## STATED PROBLEM
All lines below must be repeated exactly, with the pictures omitted.

## DATA EXTRACT
____________

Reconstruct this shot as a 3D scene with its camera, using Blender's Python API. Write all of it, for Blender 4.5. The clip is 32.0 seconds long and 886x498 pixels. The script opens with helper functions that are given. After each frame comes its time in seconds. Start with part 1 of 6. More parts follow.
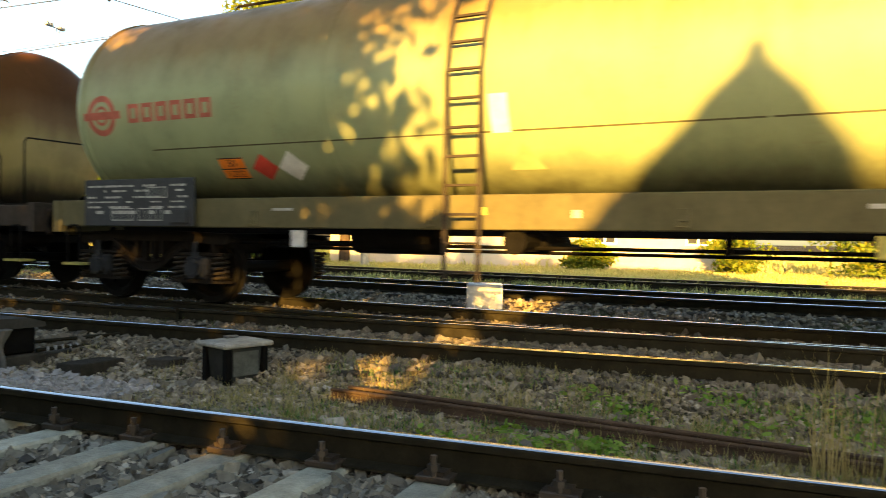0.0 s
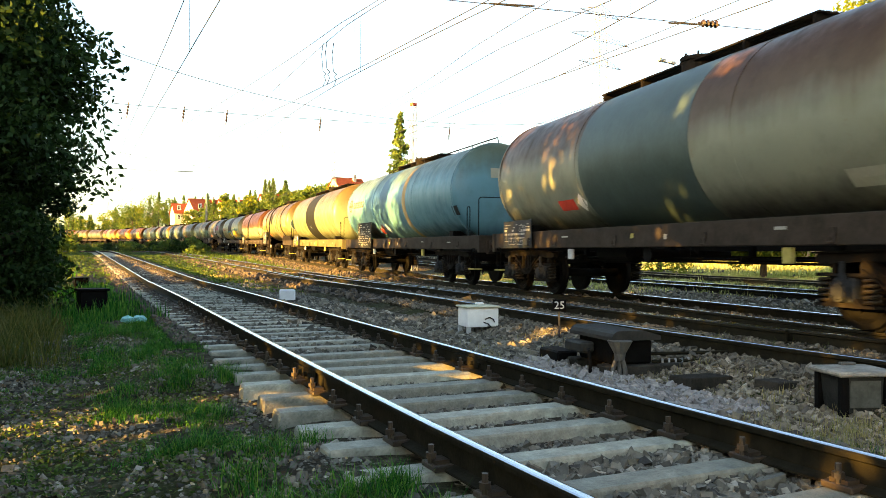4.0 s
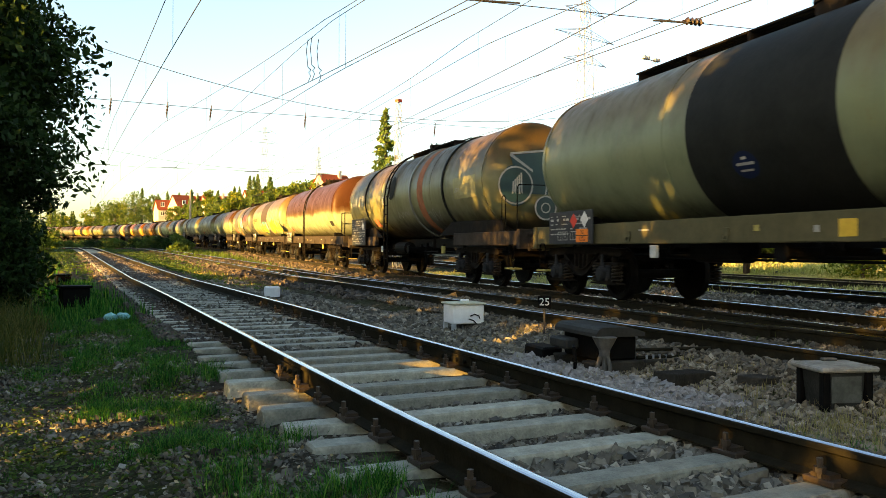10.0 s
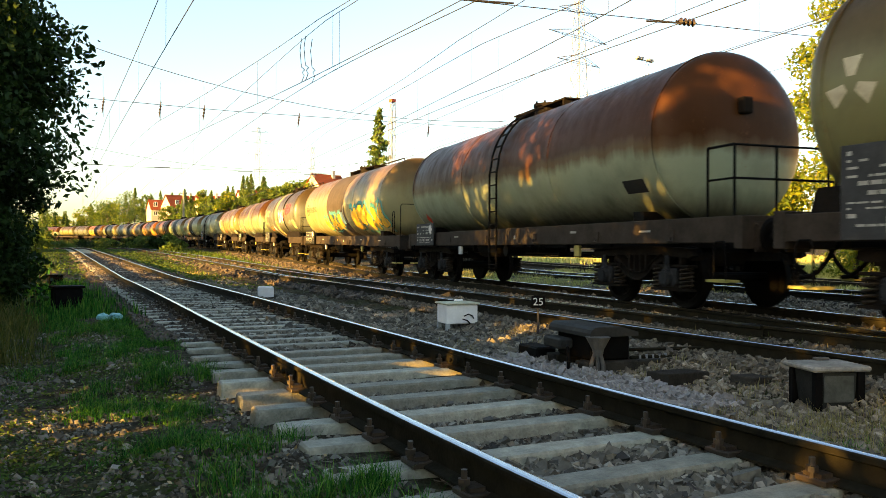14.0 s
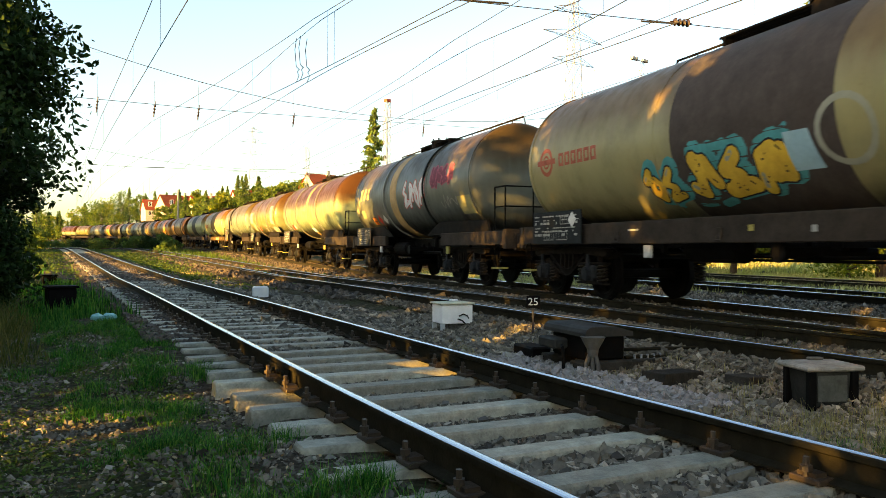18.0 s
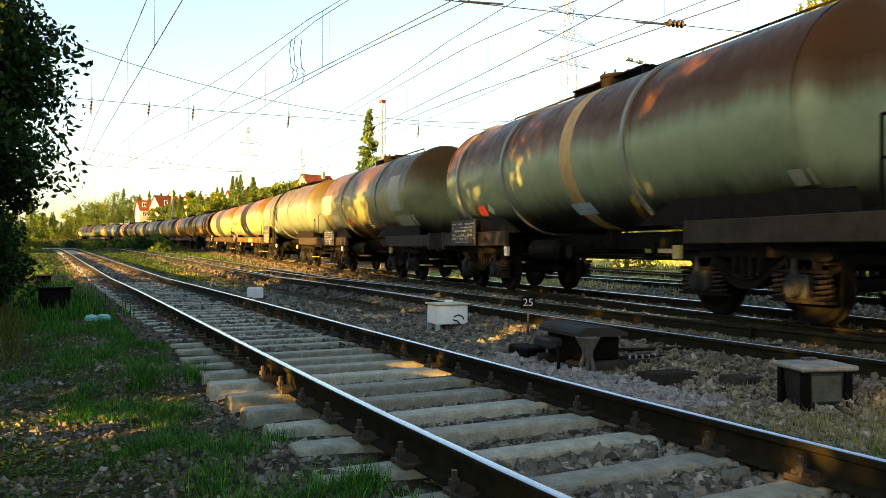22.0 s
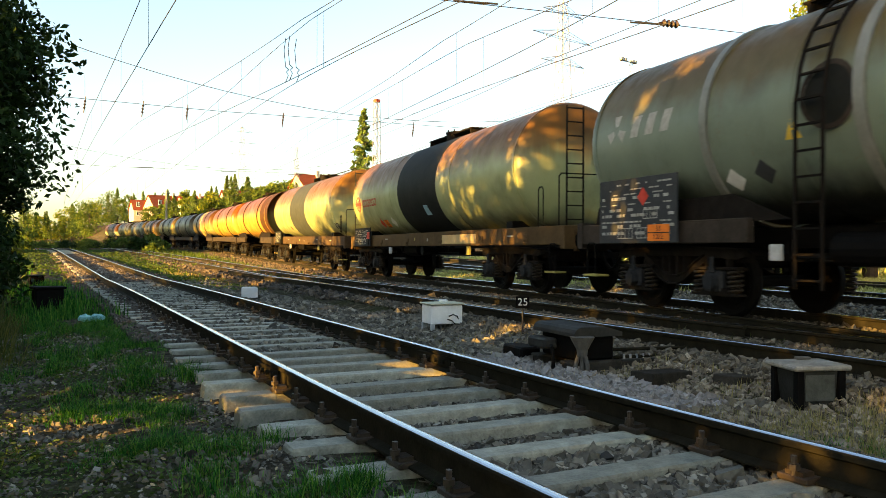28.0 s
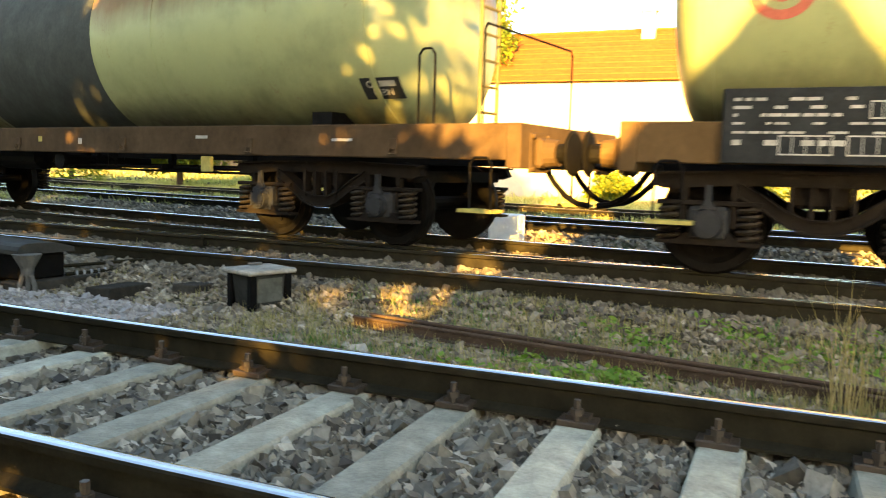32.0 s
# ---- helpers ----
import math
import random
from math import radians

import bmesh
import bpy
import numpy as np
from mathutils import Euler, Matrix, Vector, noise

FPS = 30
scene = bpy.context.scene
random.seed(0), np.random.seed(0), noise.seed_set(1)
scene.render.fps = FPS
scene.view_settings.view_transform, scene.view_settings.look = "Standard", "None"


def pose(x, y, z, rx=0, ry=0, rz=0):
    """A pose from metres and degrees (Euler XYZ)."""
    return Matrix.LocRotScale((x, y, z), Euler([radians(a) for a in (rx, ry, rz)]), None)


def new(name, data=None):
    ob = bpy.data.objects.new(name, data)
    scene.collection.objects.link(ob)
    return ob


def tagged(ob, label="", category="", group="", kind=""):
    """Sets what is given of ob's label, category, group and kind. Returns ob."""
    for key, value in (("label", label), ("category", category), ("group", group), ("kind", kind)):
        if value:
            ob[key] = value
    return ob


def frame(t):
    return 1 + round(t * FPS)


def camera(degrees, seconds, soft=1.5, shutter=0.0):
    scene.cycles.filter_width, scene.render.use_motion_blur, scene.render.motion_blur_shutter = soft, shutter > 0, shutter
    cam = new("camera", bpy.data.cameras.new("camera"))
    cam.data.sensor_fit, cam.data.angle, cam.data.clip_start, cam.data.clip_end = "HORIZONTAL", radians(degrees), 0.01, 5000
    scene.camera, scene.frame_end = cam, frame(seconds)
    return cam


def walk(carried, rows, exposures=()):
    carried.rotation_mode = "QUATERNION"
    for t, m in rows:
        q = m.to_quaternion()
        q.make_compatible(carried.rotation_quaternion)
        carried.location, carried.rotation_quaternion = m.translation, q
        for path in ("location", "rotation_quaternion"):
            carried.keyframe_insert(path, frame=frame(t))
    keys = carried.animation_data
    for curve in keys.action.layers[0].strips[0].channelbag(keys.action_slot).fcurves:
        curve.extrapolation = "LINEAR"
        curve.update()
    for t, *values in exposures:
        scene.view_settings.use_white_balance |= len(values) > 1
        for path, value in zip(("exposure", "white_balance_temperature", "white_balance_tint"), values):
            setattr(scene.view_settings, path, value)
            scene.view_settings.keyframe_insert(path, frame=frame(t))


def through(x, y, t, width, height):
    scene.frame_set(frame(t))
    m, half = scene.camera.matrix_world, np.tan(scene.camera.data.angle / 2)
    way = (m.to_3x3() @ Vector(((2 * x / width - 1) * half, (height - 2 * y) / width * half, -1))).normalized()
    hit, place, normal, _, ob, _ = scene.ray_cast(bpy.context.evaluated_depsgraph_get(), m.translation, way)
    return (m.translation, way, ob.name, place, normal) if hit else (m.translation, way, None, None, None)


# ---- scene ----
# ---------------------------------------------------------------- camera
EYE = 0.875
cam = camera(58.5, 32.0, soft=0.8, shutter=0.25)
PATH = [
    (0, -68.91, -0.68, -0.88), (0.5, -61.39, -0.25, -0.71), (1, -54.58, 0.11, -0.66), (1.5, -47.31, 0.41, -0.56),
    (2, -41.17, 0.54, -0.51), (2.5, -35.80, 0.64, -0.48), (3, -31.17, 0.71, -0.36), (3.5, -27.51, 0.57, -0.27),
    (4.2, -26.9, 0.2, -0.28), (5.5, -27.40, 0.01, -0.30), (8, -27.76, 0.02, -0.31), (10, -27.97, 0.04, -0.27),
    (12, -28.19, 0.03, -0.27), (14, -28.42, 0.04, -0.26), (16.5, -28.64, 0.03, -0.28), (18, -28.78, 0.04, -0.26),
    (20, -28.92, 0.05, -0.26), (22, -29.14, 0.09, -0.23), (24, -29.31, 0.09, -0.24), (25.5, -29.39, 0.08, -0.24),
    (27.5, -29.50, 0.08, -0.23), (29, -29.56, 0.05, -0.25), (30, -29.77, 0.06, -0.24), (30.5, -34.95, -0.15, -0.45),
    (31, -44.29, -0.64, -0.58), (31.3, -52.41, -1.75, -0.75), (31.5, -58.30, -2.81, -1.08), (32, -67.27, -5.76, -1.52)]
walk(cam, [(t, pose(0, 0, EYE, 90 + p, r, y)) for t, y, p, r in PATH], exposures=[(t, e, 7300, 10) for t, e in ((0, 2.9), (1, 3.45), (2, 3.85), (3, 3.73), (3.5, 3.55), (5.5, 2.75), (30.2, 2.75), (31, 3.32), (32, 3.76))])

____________

## COMPLETE OUTPUT
Reconstruct this shot as a 3D scene with its camera, using Blender's Python API. Write all of it, for Blender 4.5. The clip is 32.0 seconds long and 886x498 pixels. The script opens with helper functions that are given. After each frame comes its time in seconds. Start with part 1 of 6. More parts follow.
0.0 s
4.0 s
10.0 s
14.0 s
18.0 s
22.0 s
28.0 s
32.0 s
# ---- helpers ----
import math
import random
from math import radians

import bmesh
import bpy
import numpy as np
from mathutils import Euler, Matrix, Vector, noise

FPS = 30
scene = bpy.context.scene
random.seed(0), np.random.seed(0), noise.seed_set(1)
scene.render.fps = FPS
scene.view_settings.view_transform, scene.view_settings.look = "Standard", "None"


def pose(x, y, z, rx=0, ry=0, rz=0):
    """A pose from metres and degrees (Euler XYZ)."""
    return Matrix.LocRotScale((x, y, z), Euler([radians(a) for a in (rx, ry, rz)]), None)


def new(name, data=None):
    ob = bpy.data.objects.new(name, data)
    scene.collection.objects.link(ob)
    return ob


def tagged(ob, label="", category="", group="", kind=""):
    """Sets what is given of ob's label, category, group and kind. Returns ob."""
    for key, value in (("label", label), ("category", category), ("group", group), ("kind", kind)):
        if value:
            ob[key] = value
    return ob


def frame(t):
    return 1 + round(t * FPS)


def camera(degrees, seconds, soft=1.5, shutter=0.0):
    scene.cycles.filter_width, scene.render.use_motion_blur, scene.render.motion_blur_shutter = soft, shutter > 0, shutter
    cam = new("camera", bpy.data.cameras.new("camera"))
    cam.data.sensor_fit, cam.data.angle, cam.data.clip_start, cam.data.clip_end = "HORIZONTAL", radians(degrees), 0.01, 5000
    scene.camera, scene.frame_end = cam, frame(seconds)
    return cam


def walk(carried, rows, exposures=()):
    carried.rotation_mode = "QUATERNION"
    for t, m in rows:
        q = m.to_quaternion()
        q.make_compatible(carried.rotation_quaternion)
        carried.location, carried.rotation_quaternion = m.translation, q
        for path in ("location", "rotation_quaternion"):
            carried.keyframe_insert(path, frame=frame(t))
    keys = carried.animation_data
    for curve in keys.action.layers[0].strips[0].channelbag(keys.action_slot).fcurves:
        curve.extrapolation = "LINEAR"
        curve.update()
    for t, *values in exposures:
        scene.view_settings.use_white_balance |= len(values) > 1
        for path, value in zip(("exposure", "white_balance_temperature", "white_balance_tint"), values):
            setattr(scene.view_settings, path, value)
            scene.view_settings.keyframe_insert(path, frame=frame(t))


def through(x, y, t, width, height):
    scene.frame_set(frame(t))
    m, half = scene.camera.matrix_world, np.tan(scene.camera.data.angle / 2)
    way = (m.to_3x3() @ Vector(((2 * x / width - 1) * half, (height - 2 * y) / width * half, -1))).normalized()
    hit, place, normal, _, ob, _ = scene.ray_cast(bpy.context.evaluated_depsgraph_get(), m.translation, way)
    return (m.translation, way, ob.name, place, normal) if hit else (m.translation, way, None, None, None)


# ---- scene ----
# ---------------------------------------------------------------- camera
EYE = 0.875
cam = camera(58.5, 32.0, soft=0.8, shutter=0.25)
PATH = [
    (0, -68.91, -0.68, -0.88), (0.5, -61.39, -0.25, -0.71), (1, -54.58, 0.11, -0.66), (1.5, -47.31, 0.41, -0.56),
    (2, -41.17, 0.54, -0.51), (2.5, -35.80, 0.64, -0.48), (3, -31.17, 0.71, -0.36), (3.5, -27.51, 0.57, -0.27),
    (4.2, -26.9, 0.2, -0.28), (5.5, -27.40, 0.01, -0.30), (8, -27.76, 0.02, -0.31), (10, -27.97, 0.04, -0.27),
    (12, -28.19, 0.03, -0.27), (14, -28.42, 0.04, -0.26), (16.5, -28.64, 0.03, -0.28), (18, -28.78, 0.04, -0.26),
    (20, -28.92, 0.05, -0.26), (22, -29.14, 0.09, -0.23), (24, -29.31, 0.09, -0.24), (25.5, -29.39, 0.08, -0.24),
    (27.5, -29.50, 0.08, -0.23), (29, -29.56, 0.05, -0.25), (30, -29.77, 0.06, -0.24), (30.5, -34.95, -0.15, -0.45),
    (31, -44.29, -0.64, -0.58), (31.3, -52.41, -1.75, -0.75), (31.5, -58.30, -2.81, -1.08), (32, -67.27, -5.76, -1.52)]
walk(cam, [(t, pose(0, 0, EYE, 90 + p, r, y)) for t, y, p, r in PATH], exposures=[(t, e, 7300, 10) for t, e in ((0, 2.9), (1, 3.45), (2, 3.85), (3, 3.73), (3.5, 3.55), (5.5, 2.75), (30.2, 2.75), (31, 3.32), (32, 3.76))])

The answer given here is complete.